Imaginem a cena, por favor: Yanukovich decide que a Ucrânia, sim, será parte da União Europeia; e o povo ucraniano diz que não, nós não queremos nos integrar à União Europeia... [Será que a imprensa ocidental daria ao evento contra a integração, o mesmo destaque que deu ao evento a favor da integração, que aconteceu quando Yanukovich decidiu que a Ucrânia não se integraria à UE?] O que acontece é que 50% dos ucranianos, ou bem perto disso, um pouco mais, um pouco menos, não querem ser integrados à União Europeia. Daí veio a Praça Maidan e a ocupação dos prédios que se viu.

Mas se acontecesse o contrário [o governo decide a integração e a Praça se manifesta contra], qual seria a reação dos EUA? Diriam “bravo, povos da Ucrânia.
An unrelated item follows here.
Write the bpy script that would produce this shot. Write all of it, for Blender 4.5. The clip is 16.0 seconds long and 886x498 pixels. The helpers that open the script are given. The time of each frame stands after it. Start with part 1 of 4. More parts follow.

Querem ser parte da Rússia? Ótimo. Respeitamos a decisão de vocês. Gostamos da democracia de vocês!” É claro que isso jamais aconteceria. Aconteceria o contrário disso!

Na Rússia, entendemos que aconteceria o contrário. Que não haveria aplausos. Por isso nós não confiamos muito no apoio que o ocidente oferece só à chamada socialdemocracia ocidental, infelizmente.

DESVARIEUX: Muito obrigada. Aleksandr Buzgalin, professor da Universidade Estatal de Moscou. Obrigada por conversar conosco.

BUZGALIN: O obrigado a você, pela oportunidade de expor essas sugestões, provocativas e discordantes, mas importantes.

[fim da entrevista]



[*] Aleksandr Buzgalin é professor de Economia Política na Universidade Estatal de Moscou. É também editor da revista da esquerda democrática independente Alternatives, e coordenador do movimento social russo “Alternatives”, autor de mais de 20 livros e de centenas de artigos traduzidos ao inglês, ao alemão e outras várias línguas.